Prove or disprove: For all positive integers $n$ and for all integers $a$ and $b$, if $a \equiv b \mod n$, then $a^2 \equiv b^2 \mod n$.
Prove or disprove: For all positive integers $n$ and for all integers $a$ and $b$, if $a^2 \equiv b^2 \mod n$, then $a \equiv b \mod n$.
If you disprove, you should give an explicit counterexample.
To prove or disprove these would I just need to plug in a set of numbers for $a$ and $b$ and $n$, and if it works then it's true otherwise it's false?
You can disprove the claim if you find just one counter example.
However to prove, you will have to show it is true for every possible $a,b,n$. Luckily, that is sometimes not as onerous as it sounds.
Here, for the first one, note $a-b$ is a multiple of $n$ immediately gives you $(a-b)(a+b)=a^2-b^2$ is always a multiple as well.
For the second one, can you see a counter example?
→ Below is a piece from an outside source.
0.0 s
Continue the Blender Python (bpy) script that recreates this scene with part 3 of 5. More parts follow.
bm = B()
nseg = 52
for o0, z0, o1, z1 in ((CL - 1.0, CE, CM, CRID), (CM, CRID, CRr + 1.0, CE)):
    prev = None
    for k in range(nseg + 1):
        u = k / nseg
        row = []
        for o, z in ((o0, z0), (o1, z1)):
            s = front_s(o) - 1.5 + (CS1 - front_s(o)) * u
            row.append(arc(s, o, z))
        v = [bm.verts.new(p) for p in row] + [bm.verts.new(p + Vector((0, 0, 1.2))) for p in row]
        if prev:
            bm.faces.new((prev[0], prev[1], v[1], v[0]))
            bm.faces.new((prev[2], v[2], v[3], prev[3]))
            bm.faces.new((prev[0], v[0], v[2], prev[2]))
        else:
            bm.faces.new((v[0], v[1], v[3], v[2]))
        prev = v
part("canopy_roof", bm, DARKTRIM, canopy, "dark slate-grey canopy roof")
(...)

The first one is true - see that $a\equiv b\mod n\to a-b\equiv 0\mod n$, so that $a^2-b^2=(a-b)(a+b)\equiv0\mod n \to a^2\equiv b^2\mod n$.
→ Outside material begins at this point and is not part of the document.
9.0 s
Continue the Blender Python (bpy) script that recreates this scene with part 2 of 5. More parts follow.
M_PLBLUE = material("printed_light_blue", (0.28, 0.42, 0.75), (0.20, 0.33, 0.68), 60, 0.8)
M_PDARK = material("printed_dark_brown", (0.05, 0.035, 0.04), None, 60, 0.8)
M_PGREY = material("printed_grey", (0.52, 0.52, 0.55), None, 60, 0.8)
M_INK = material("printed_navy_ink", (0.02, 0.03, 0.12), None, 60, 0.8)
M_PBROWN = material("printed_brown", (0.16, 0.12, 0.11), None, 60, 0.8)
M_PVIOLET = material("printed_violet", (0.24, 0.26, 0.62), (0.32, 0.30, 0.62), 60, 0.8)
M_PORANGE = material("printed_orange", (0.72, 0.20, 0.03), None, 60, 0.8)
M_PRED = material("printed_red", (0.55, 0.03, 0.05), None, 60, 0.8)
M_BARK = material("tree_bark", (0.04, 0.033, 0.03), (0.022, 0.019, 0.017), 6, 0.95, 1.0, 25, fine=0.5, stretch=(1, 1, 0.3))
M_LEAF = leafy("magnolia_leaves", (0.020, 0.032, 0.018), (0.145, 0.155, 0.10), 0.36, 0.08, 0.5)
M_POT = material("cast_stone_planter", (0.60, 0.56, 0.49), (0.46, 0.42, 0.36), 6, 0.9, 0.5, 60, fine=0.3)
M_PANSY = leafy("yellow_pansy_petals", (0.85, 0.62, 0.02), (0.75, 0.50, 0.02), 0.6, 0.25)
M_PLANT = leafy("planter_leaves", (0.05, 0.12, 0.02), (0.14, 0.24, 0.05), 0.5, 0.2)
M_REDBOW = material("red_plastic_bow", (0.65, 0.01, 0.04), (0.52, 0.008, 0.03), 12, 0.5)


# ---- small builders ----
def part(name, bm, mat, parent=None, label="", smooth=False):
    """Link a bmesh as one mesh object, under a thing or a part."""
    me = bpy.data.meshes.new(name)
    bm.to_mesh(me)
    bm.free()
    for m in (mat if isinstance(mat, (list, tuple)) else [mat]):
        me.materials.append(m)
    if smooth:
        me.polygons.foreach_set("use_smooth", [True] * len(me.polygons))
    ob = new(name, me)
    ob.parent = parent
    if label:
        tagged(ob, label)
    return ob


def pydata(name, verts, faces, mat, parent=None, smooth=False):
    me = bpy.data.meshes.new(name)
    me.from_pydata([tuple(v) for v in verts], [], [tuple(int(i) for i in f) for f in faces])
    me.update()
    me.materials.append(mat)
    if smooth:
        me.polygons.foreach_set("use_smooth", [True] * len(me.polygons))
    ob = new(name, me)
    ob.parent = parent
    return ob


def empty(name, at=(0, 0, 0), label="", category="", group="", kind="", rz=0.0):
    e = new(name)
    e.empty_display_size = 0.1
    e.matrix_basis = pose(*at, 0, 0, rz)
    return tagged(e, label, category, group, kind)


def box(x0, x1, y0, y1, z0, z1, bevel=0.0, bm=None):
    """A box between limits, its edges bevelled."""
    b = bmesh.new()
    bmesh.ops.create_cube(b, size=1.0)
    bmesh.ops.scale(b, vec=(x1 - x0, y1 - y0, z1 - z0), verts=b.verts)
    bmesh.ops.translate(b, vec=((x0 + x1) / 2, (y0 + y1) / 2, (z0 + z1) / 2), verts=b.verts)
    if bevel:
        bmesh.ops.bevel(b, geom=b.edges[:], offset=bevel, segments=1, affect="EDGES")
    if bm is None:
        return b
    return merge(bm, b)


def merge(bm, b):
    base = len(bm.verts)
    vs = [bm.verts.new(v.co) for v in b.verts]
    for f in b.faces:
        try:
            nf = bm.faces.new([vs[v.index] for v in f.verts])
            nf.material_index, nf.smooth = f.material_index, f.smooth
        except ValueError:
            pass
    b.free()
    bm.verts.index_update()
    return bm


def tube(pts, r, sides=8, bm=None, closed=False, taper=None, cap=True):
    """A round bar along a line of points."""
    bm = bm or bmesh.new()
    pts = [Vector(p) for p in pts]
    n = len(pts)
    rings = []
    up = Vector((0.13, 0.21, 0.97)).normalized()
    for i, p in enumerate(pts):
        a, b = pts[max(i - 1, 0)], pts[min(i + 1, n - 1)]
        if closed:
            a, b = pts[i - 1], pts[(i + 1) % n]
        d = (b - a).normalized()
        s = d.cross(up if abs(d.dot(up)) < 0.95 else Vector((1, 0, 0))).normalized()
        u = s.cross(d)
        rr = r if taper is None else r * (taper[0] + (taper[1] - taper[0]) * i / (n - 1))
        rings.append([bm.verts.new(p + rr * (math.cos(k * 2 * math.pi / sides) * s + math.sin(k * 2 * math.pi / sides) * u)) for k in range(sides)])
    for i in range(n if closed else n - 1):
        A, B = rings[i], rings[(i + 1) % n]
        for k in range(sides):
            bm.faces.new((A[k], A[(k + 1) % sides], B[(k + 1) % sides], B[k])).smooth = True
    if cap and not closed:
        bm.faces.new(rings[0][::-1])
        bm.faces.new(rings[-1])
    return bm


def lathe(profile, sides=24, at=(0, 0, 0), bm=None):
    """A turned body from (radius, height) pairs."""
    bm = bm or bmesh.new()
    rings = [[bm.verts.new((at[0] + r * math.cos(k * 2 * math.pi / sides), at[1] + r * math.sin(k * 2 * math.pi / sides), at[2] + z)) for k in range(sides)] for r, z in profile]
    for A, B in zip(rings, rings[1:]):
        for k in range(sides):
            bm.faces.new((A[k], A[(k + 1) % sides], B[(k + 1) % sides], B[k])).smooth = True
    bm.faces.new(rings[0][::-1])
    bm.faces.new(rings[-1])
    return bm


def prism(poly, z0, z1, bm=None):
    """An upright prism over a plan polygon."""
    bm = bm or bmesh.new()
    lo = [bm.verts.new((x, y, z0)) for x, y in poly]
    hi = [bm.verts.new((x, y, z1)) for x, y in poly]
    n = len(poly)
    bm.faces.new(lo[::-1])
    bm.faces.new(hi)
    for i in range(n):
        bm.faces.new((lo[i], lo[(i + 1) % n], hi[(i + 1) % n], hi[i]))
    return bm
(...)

The second is false, consider $a=3,b=4,n=7$.
Disproving something can be as simple as finding a counter-example. Multiple correct responses from a computer only improves the possibility that it is true.
To prove or disprove these would I just need to plug in a set of numbers for a and b and mod n, and if it works then it's true otherwise it's false?
If you plug in numbers and it fails, then you disproved it.
But, if you plug in numbers and it works, then you have not yet shown anything. But it might give you a lead how to find an argument.
if $a\equiv b$mod $n$ then $a = b +kn$ for some $k$.
Squaring both gives $a^2= b^2 + 2bkn + k^2n^2 = b^2 + (2bk + k^2n)n$
Therefore, $a^2\equiv b^2$ mod n.
The converse is false and I'll leave it to you to find a counter-example.